テルガル侯爵夫妻が金に困り、宝石を売ることになるが宝石も金も奪われてしまう。ファンドールはこれをファントマの仕業と睨むが、当のファントマはベルギーで収監されていた。フランスへの引き渡しに応じないため、ジューヴが彼の代わりとなり、彼を脱獄させてフランスへ入国させることで国内で逮捕することを思い付く。かくして脱獄したファントマは尾行を撒き、乗り合わせた予備判事プラディエを殺害して彼に成り代わる。赴任先のサン=カレではテルガル伯爵夫人を脅して金を巻き上げたり、元部下から宝石をせしめようとしたりするが、ファンドールに気付かれて逮捕される。しかし、プラディエとしての命令で釈放された彼はまたしても逃げ仰せたのだ。
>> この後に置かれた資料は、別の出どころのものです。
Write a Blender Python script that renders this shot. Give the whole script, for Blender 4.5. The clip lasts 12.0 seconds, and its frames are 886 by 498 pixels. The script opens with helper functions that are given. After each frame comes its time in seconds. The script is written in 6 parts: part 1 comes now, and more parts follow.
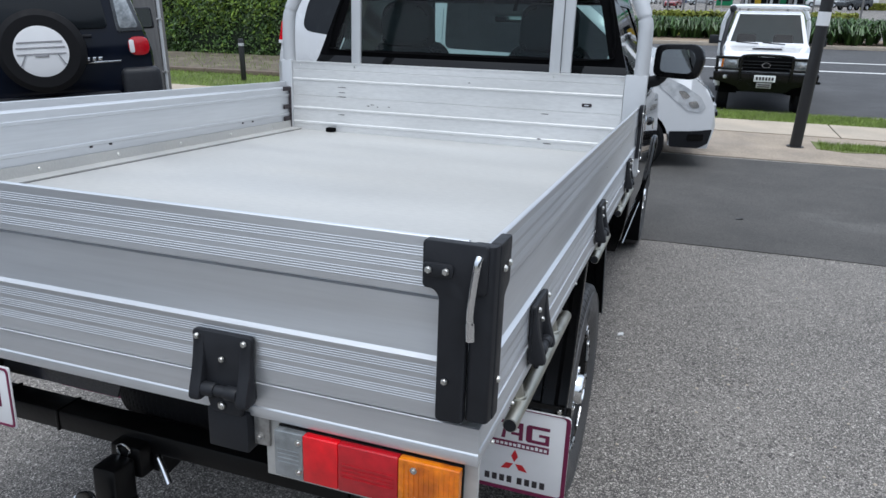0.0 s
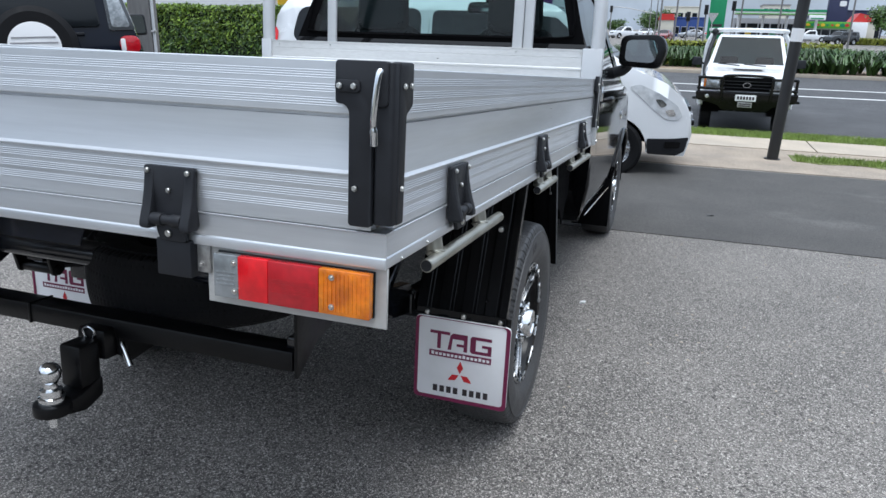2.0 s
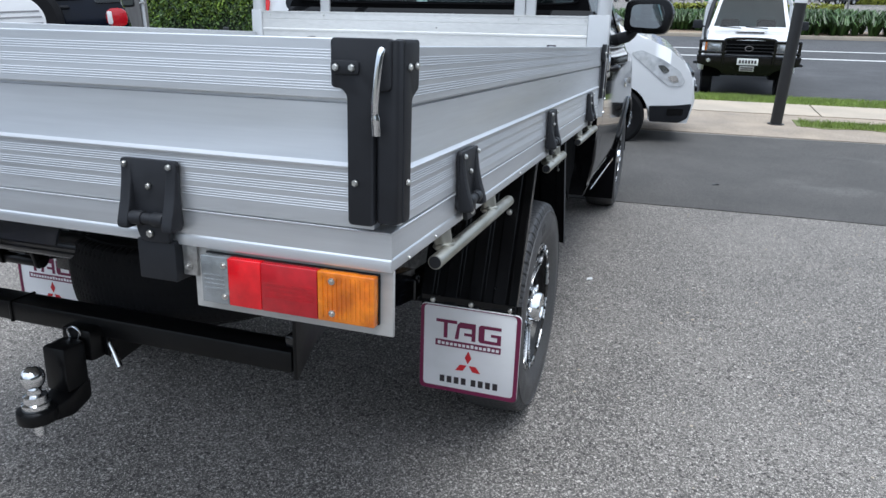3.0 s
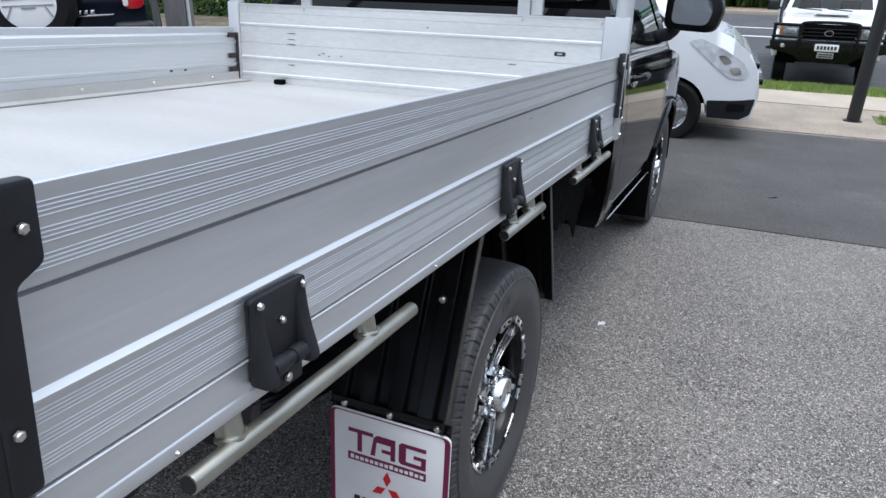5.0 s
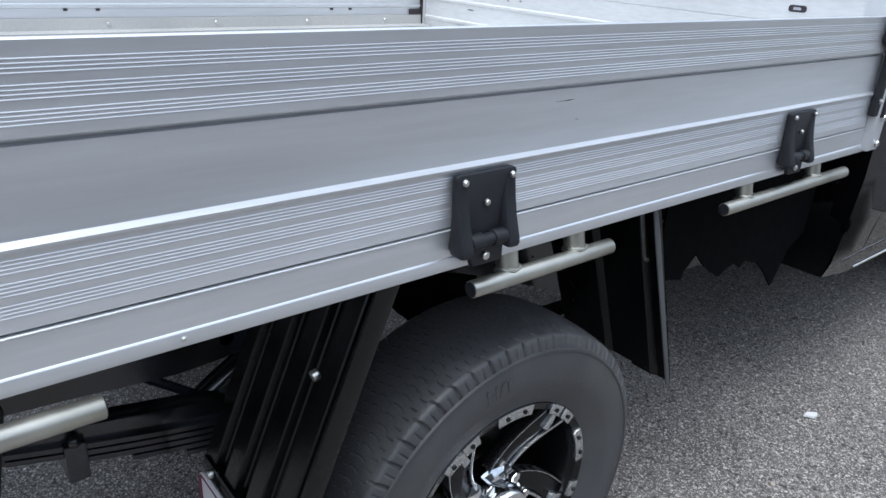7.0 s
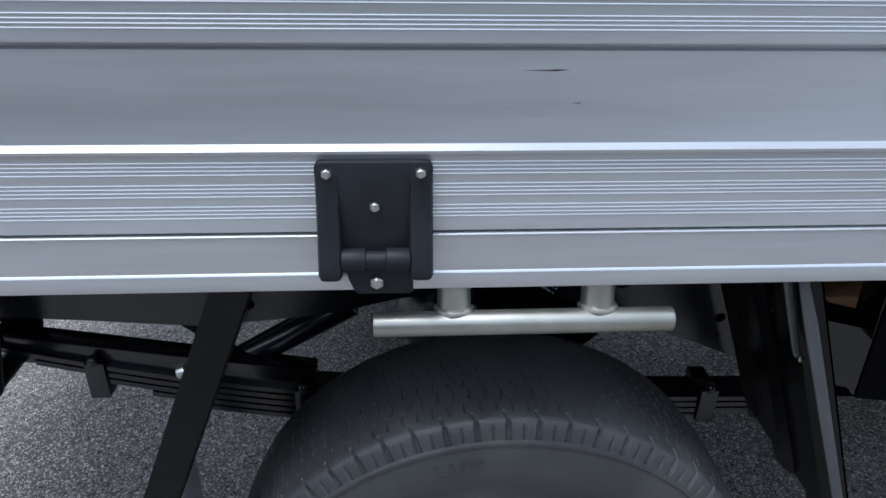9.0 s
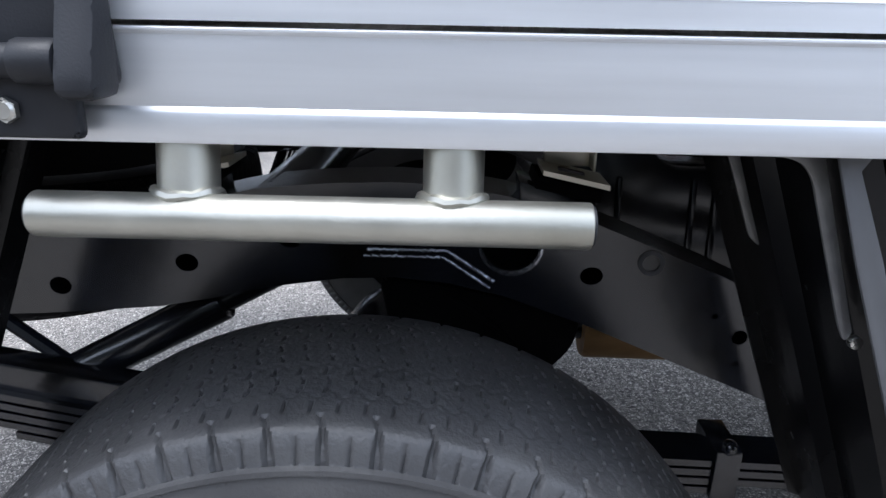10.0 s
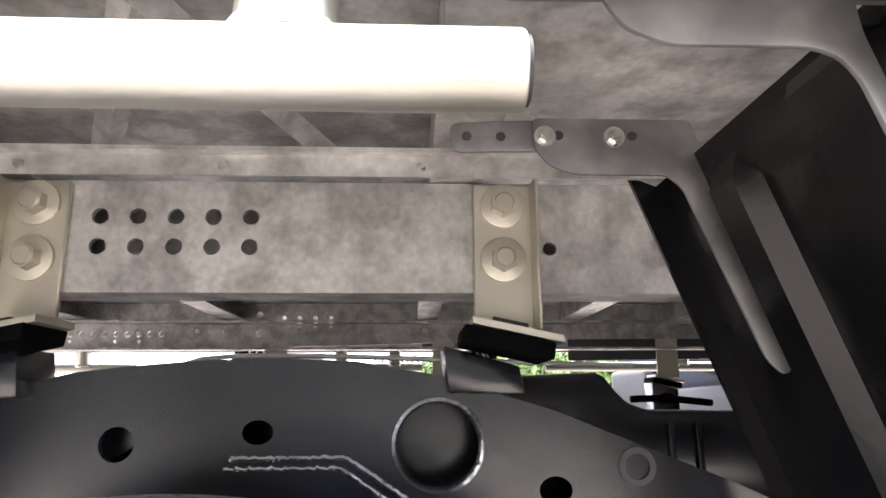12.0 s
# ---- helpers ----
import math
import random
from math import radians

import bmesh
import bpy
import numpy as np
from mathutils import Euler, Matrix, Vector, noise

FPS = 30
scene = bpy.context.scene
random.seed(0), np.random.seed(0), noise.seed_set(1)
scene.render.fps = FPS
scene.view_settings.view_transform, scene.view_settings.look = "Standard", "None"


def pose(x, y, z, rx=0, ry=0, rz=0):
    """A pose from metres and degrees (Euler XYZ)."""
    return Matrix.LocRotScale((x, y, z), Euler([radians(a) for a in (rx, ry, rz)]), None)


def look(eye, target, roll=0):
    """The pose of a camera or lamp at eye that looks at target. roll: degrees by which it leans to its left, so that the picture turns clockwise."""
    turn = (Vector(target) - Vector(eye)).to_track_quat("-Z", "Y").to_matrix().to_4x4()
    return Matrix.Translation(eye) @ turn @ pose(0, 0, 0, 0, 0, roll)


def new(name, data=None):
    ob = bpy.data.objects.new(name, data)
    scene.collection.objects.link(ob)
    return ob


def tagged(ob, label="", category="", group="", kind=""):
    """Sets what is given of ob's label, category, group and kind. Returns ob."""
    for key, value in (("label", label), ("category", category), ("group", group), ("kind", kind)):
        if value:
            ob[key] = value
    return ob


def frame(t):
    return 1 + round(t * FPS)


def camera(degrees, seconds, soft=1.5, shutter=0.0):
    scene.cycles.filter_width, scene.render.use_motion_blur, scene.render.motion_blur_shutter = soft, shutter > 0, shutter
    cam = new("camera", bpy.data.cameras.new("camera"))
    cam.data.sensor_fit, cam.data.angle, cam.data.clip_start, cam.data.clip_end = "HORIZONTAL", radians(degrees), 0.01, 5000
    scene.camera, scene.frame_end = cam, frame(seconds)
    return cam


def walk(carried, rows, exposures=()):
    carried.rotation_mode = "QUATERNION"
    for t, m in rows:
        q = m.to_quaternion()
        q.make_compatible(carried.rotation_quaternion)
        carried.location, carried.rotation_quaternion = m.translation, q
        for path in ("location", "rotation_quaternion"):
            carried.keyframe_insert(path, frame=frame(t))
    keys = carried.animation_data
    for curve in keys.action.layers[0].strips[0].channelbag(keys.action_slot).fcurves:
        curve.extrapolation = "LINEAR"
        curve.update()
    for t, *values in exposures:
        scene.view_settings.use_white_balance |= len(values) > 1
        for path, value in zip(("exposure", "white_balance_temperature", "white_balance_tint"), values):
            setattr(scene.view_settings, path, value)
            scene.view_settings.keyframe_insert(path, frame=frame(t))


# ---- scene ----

第一次世界大戦によってその後の撮影が中断され、フイヤードは復帰後も二度と『ファントマ』の続きを作らなかった。しかし彼もまたファントマに囚われた人間の一人であり、『レ・ヴァンピール/吸血ギャング集団』『ジュデックス』ではそのファントマ的イメージの変遷を追うことが出来る。フイヤードは1925年に亡くなるまで連続映画を撮り続けたが、大戦前の熱狂を終ぞ取り戻すことはなかった。フイヤードは連続映画の最盛期を生き、その死とともに連続映画も葬られたのだった。

さよならファントマ。

★総括

本作品に決定的に欠如しているのはなんと言ってもヒロインの存在である。そして、それを解決したのが「レ・ヴァンピール/吸血ギャング団」だ。私は後者の方がリズムも良く、より適当で好きなのだが、本作品が熱狂的に迎え入れられたのも非常に理解できる。フイヤード、にくいねぇ。